If you find files there beginning with dup-, one of them might be what was unreadable for upload. Possibly this is a separate problem, but I don’t ever like seeing systems saying disk I/O error.

tempdir explains how you can test with some other temporary folder that might work successfully.

kenkendk · October 24, 2024, 9:45am

A more “out-there” suggestion is that this is perhaps not related to SQLite, but instead to an internal deadlock issue. Issue #3205 is tracking the issue, and the remedy seems to be to set --disable-piped-streaming.

mewa · October 24, 2024, 1:10pm

Ok here are some updates from last time:

I had previously changed the duplicati tempdir (not system temp environment variable) as part of troubleshooting - no change
There are definitely files beginning with dup- in the temp folder. I was able to open all of them in Notepad++ and scroll to the bottom, no errors
Manual compact on SQLite database and overwrite existing file - no change
Excluding all files matching expression C:\Users\***\AppData\Local\Duplicati\*.sqlite-journal - SUCCESS! Scheduled backups ran normally last night. I will continue to monitor and post and update if anything changes. for reviving the pull request.
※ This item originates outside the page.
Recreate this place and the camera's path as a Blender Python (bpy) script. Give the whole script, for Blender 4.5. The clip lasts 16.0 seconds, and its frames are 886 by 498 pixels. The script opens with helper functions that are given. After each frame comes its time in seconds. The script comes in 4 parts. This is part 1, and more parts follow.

Adding to the weirdness, the .sqlite-journal file was being backed up properly for many months with no errors. Not sure why this changed recently.

On a related note, I would suggest duplicati should terminate the job with an error, when this disk i/o error is encountered that does not resolve after retry. Right now it seems like it’s going into a state where it’s not doing anything (no disk activity, no network activity, nothing written to verbose log) yet still showing “backup in progress.”

Thank you to @ts678 @kenkendk for the excellent help!

kenkendk · October 28, 2024, 8:01am

Excellent!

That file should be excluded, as it is the temporary storage of updates to the database, and has no value until committed (which then also deletes it).

I have added a PR that automatically excludes this file.